A resident-led effort has emerged to attract an affordable, full-service grocery store to the former Borders building downtown.
The site, 700 New Hampshire St., lies at the center of a federally designated food desert, four adjacent northeast Lawrence census tracts with a combination of low-income residents and low access to fresh food.
“We see this as a social justice issue,” said David Crawford, one of a handful of Lawrence residents in the core group behind the Lawrence for Downtown Grocery petition and Facebook page. “We see it as a food access issue.”
At the same time it’s a business issue, contingent on securing the building, getting a grocery store operator to move in and, ultimately, succeed.
Crawford said that while a store such as Trader Joe’s may sound attractive, his group believes a discount store such as Aldi or Save-A-Lot would be better.
“People in and around downtown need an affordable store for it to be successful,” he said. “The realistic fact is that the 11,000 population here that are going to use this store are not in the upper-middle-class income range.”
Crawford said he and co-organizers think the term “food desert” has negative connotations and prefer to call the surrounding neighborhoods “underserved.” Their petition, launched a week ago, has several hundred signatures. They are promoting the effort online at facebook.com/groups/DTGrocery.
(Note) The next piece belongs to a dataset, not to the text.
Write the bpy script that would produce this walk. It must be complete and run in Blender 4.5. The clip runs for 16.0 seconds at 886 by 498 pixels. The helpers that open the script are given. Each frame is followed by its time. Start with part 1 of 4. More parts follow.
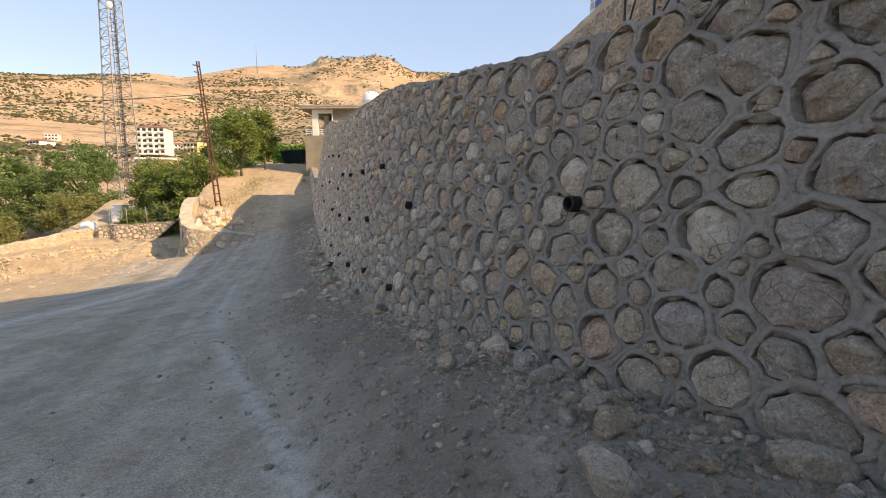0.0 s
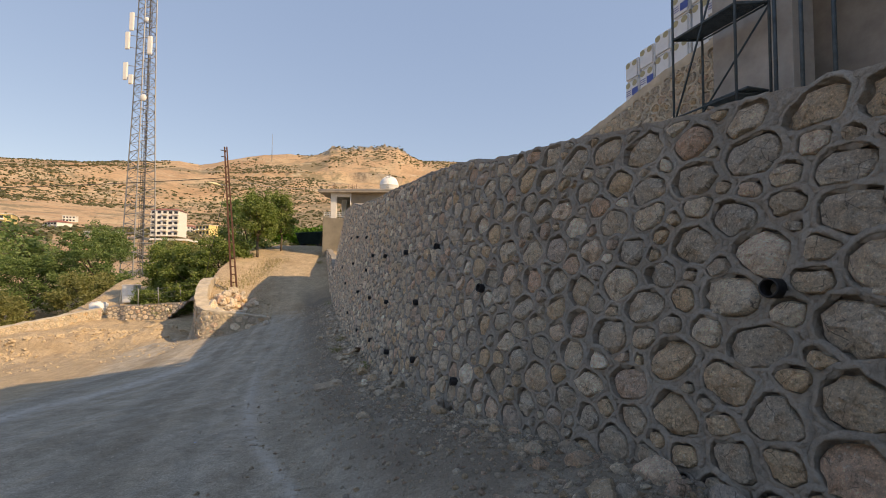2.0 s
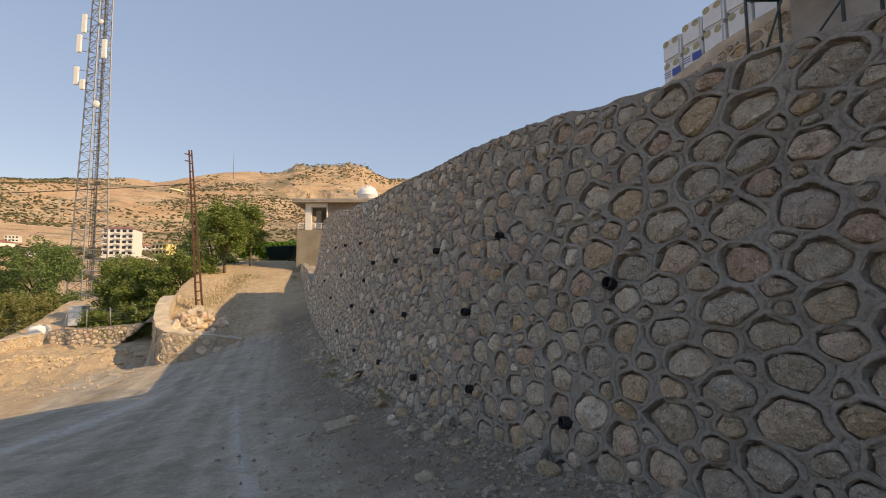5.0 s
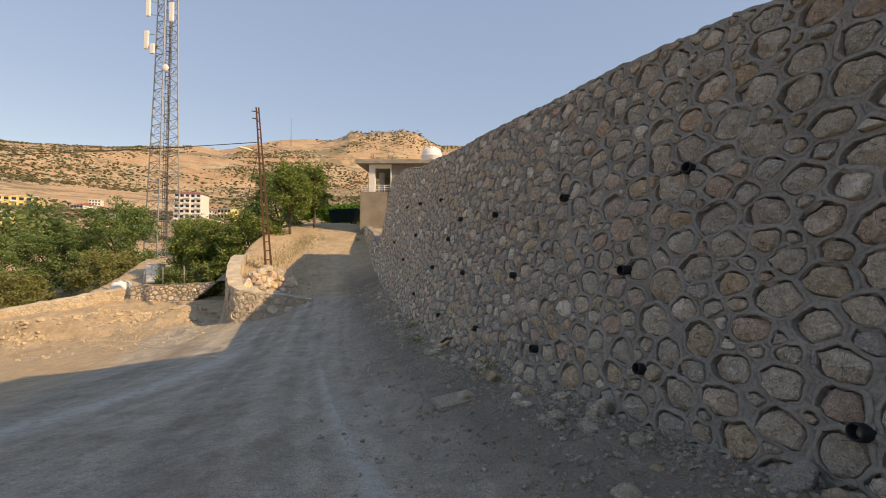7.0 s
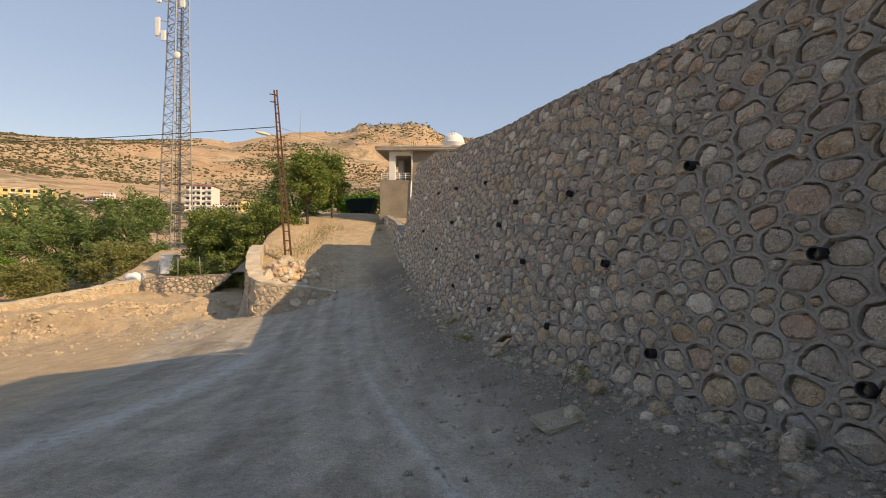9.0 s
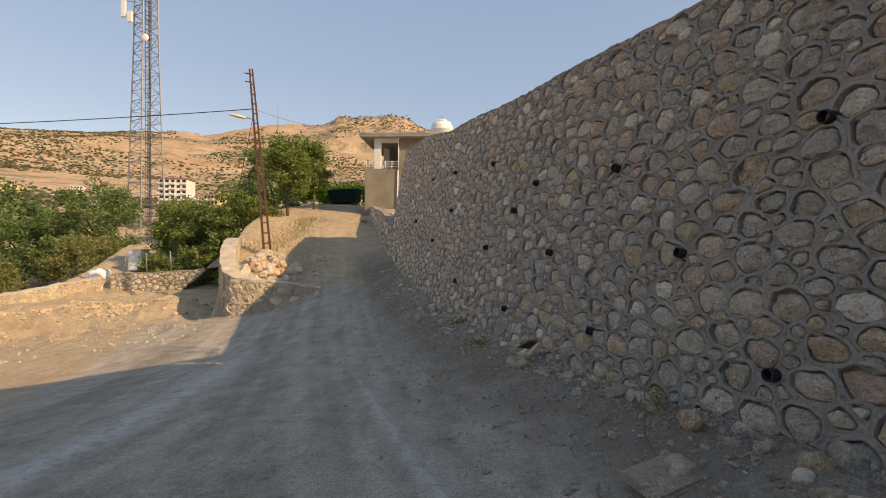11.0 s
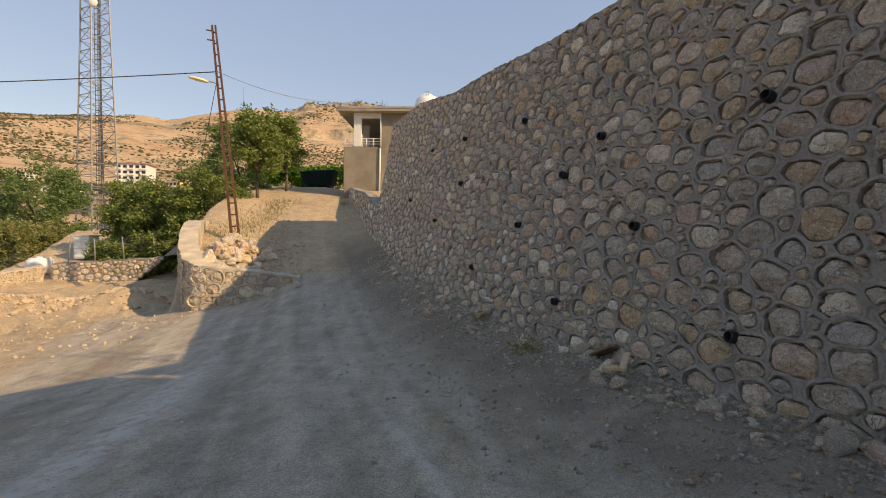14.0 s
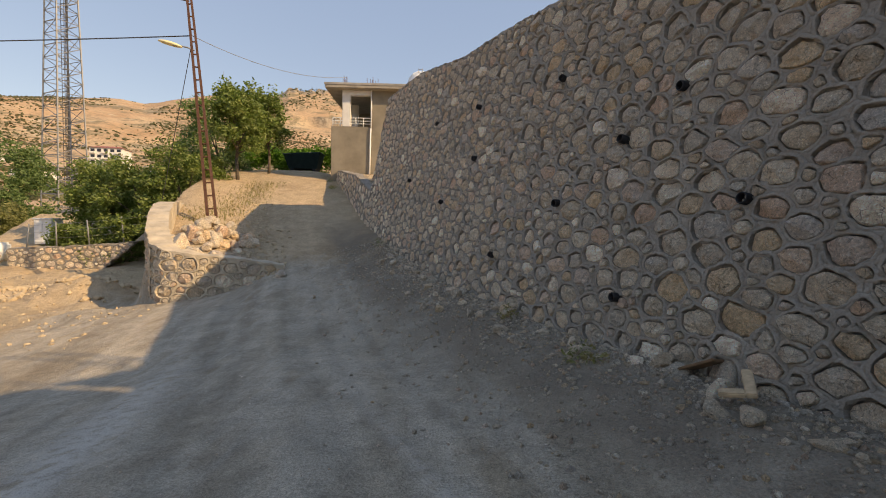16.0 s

Crawford said he and other organizers were willing to invest money in a grocery store but not open or run it themselves, as none has a background in the grocery business. The group’s strategy is to organize community involvement and support for such a store, then convince the city commission to actively pursue a grocery store operator to move in.
“The city commission has the best track record of anyone here in Lawrence of bringing in new business,” Crawford said.
The city has yet to receive or consider the Lawrence for Downtown Grocery petition. Crawford said he hopes to present it to city commissioners within the next couple of months, with as many comments from residents and letters of support from neighborhood organizations the group can get.
Developers have talked about bringing grocery stores to other downtown or East Lawrence locations, but no plans have materialized to date.
In the Journal-World’s recent series about Lawrence food deserts, Warehouse Arts District developer Tony Krsnich said he’d support a grocery there but that it would take an operator with a viable business plan coming forward. Developer Doug Compton, who has proposed or is currently constructing multiple mixed-use projects downtown, also has floated the idea of a grocery store in one of them.
The Lawrence Public Library is expected to vacate the Borders building later this year.
Crawford said it's a unique opportunity for the site. “If another entity takes the site we’ll have lost a once-in-a-blue-moon chance.”